UK Olympic great Farah says he was trafficked as a child
LONDON — Olympic great Mo Farah — the winner of four gold medals and one of Britain’s greatest and best-loved athletes — has been carrying a secret burden all these years: He was illegally brought to the U.K. as a youth and forced to care for other children before he escaped a life of servitude through running.
In a new documentary, Farah says his real name is Hussein Abdi Kahin and that he was from taken from the East African nation of Djibouti when he was about 8 or 9. He says a woman he didn’t know brought him to Britain using fake travel documents that included his picture and the name Mohammed Farah.
The revelations come as Britain struggles to deal with a surge of people fleeing conflict and hunger in Africa, the Middle East and Asia on flimsy boats organized by human traffickers who assist the desperate to cross the English Channel. Criminal gangs are also smuggling people into the country and forcing them into sex work, criminal activities and unpaid labor.
In the documentary, produced by the BBC and Red Bull Studios, Farah said he thought he was going to Europe to live with relatives and had piece of paper with the contact details.
“The lady took it off me and right in front of me ripped them up and put it in the bin,” Farah said in the film, to be broadcast Wednesday. “And at that moment I knew I was in trouble.”
The woman took him to an apartment in west London where he was forced to care for her children, Farah said. He wasn’t allowed to go to school until he was 12.

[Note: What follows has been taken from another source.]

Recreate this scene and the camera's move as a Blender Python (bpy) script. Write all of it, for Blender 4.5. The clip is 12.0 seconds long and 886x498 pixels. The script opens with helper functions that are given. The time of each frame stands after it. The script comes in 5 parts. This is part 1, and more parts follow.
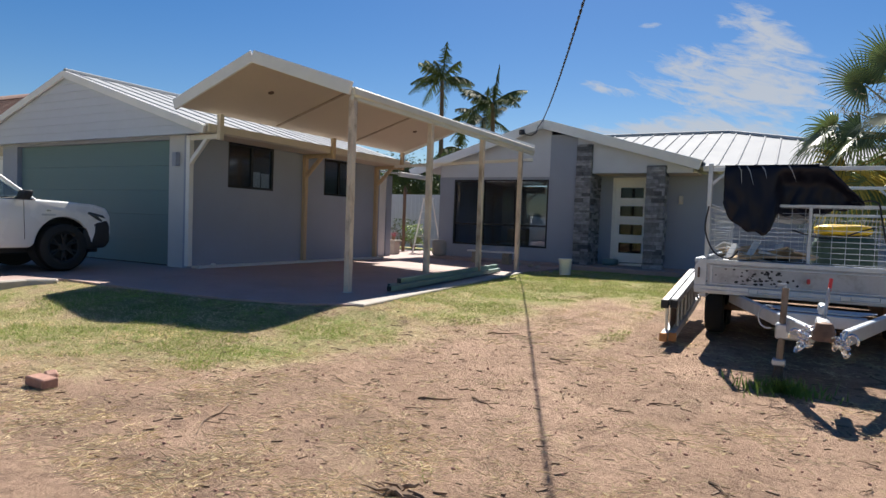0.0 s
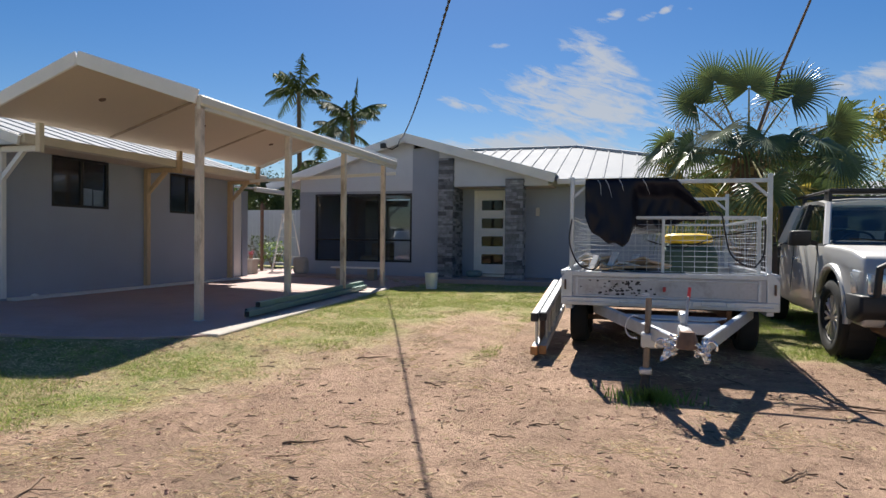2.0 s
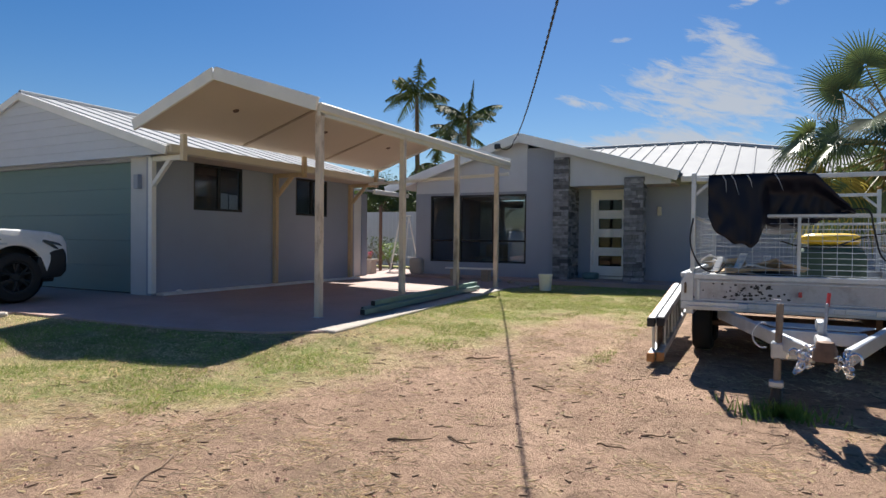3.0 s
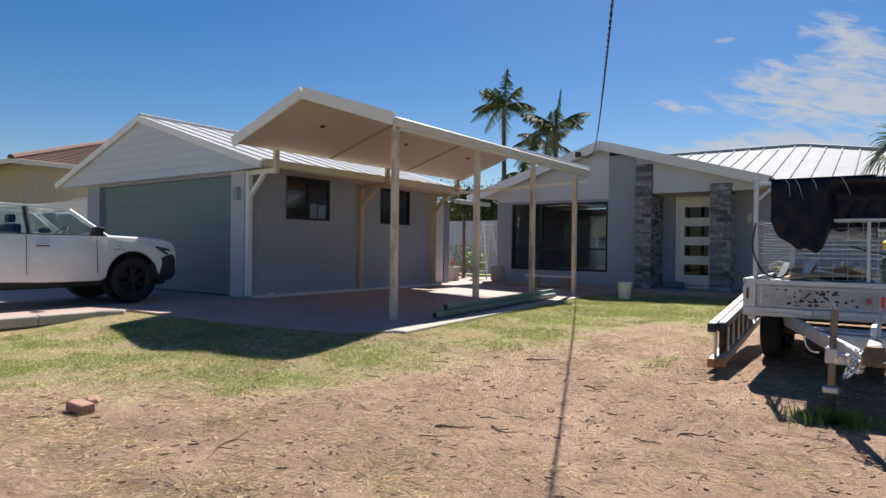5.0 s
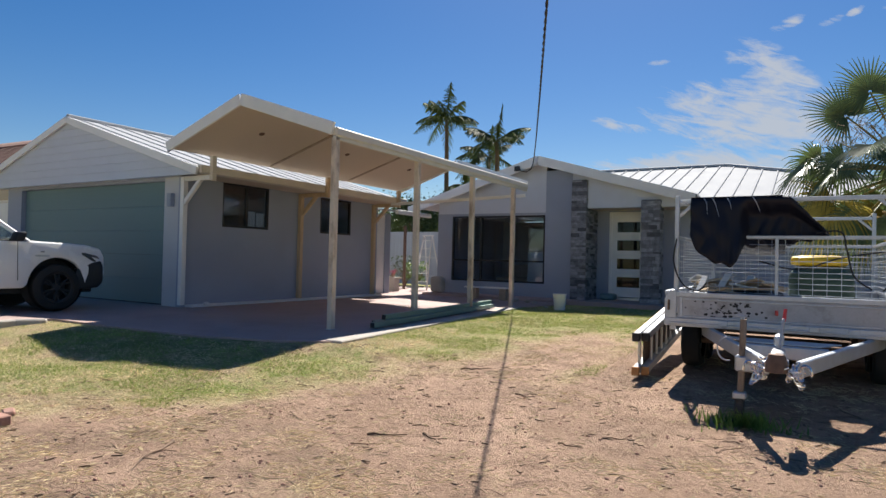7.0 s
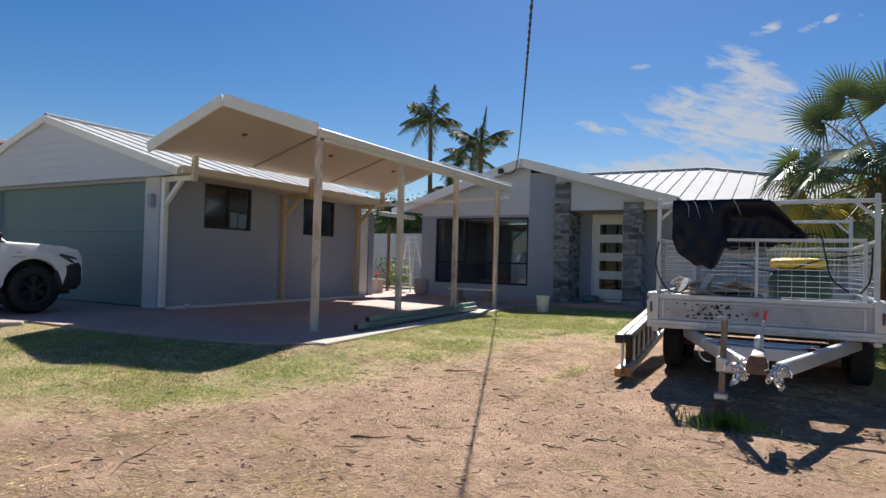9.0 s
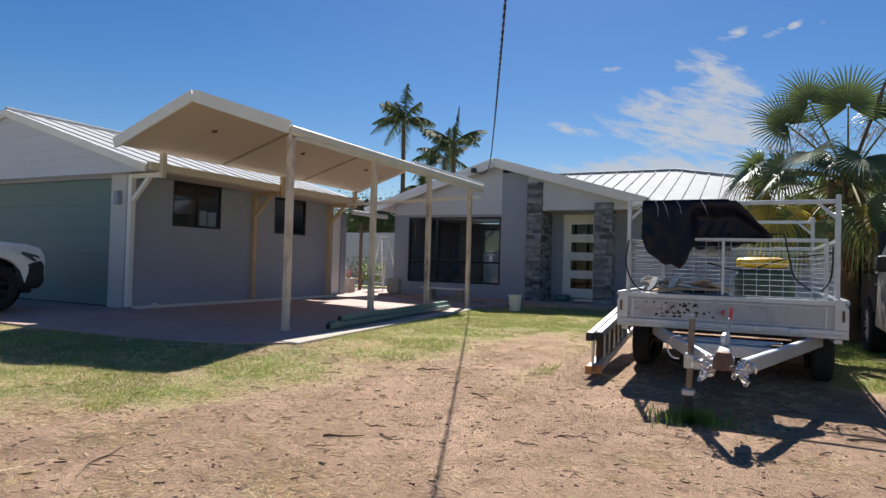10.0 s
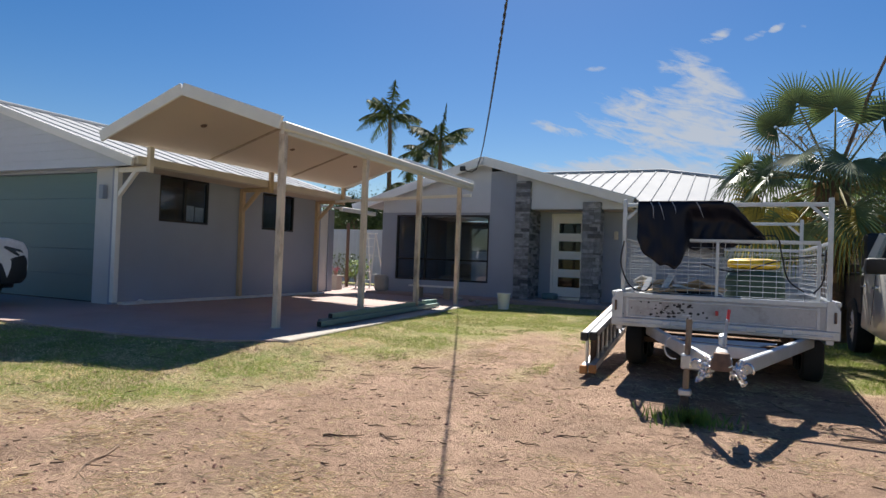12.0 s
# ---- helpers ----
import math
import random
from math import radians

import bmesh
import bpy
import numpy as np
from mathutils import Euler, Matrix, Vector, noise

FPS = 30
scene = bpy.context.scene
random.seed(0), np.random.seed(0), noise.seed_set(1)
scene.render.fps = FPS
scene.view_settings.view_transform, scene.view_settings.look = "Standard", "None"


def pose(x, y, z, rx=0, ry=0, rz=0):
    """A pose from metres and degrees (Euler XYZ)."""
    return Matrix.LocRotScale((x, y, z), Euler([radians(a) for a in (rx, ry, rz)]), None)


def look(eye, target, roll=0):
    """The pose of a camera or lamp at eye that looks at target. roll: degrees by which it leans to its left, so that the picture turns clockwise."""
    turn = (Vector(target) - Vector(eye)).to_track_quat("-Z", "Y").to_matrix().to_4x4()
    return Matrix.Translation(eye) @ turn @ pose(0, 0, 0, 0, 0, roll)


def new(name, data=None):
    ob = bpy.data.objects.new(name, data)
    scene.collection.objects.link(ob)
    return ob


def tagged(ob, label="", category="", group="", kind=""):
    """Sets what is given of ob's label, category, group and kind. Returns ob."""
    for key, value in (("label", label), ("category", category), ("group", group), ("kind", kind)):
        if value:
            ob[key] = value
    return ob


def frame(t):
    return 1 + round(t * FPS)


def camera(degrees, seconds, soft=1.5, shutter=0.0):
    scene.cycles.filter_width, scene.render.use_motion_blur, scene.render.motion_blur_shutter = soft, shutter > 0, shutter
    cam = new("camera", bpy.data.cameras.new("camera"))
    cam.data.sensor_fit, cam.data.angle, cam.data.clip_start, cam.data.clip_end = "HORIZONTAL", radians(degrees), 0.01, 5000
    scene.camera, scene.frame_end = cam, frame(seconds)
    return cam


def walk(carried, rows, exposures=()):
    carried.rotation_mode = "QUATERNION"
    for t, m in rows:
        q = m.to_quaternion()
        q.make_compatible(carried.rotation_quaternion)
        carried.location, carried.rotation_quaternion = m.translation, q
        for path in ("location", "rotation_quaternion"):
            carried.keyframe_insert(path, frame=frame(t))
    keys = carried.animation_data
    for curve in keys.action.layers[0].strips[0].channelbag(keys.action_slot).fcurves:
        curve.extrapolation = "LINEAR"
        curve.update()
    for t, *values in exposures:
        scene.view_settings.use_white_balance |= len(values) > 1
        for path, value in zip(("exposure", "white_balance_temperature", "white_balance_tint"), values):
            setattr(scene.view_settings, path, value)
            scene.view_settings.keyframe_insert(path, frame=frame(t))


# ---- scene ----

“I wasn’t treated as part of the family,” Farah said. “If I wanted food in my mouth, my job was to look after those kids — shower them, cook for them, clean for them.”
Farah was granted U.K. citizenship in 2000 and represented Britain at three straight Summer Olympics starting in 2008. He captured hearts in Britain and elsewhere with the look of joy and astonishment after his triumph in the 5,000 meters at the 2012 London Games after earlier winning the 10,000-meter title. He won the same races at the 2016
Games in Rio de Janeiro.
He was knighted by Queen Elizabeth II in 2017.
Farah says his fortunes changed when he was finally allowed to attend school. A teacher who was interviewed for the documentary recalled a 12-year-old boy who appeared “unkempt and uncared for,” was “emotionally and culturally alienated” and spoke little English.
But he began to blossom on the track and eventually told his story to a physical education instructor. The teacher contacted local officials, who arranged for a Somali family to take him in as a foster child.
Farah said he had feared he would be deported if he spoke about his childhood experiences. He decided to tell his story to publicize and challenge people’s perceptions of human trafficking, he said.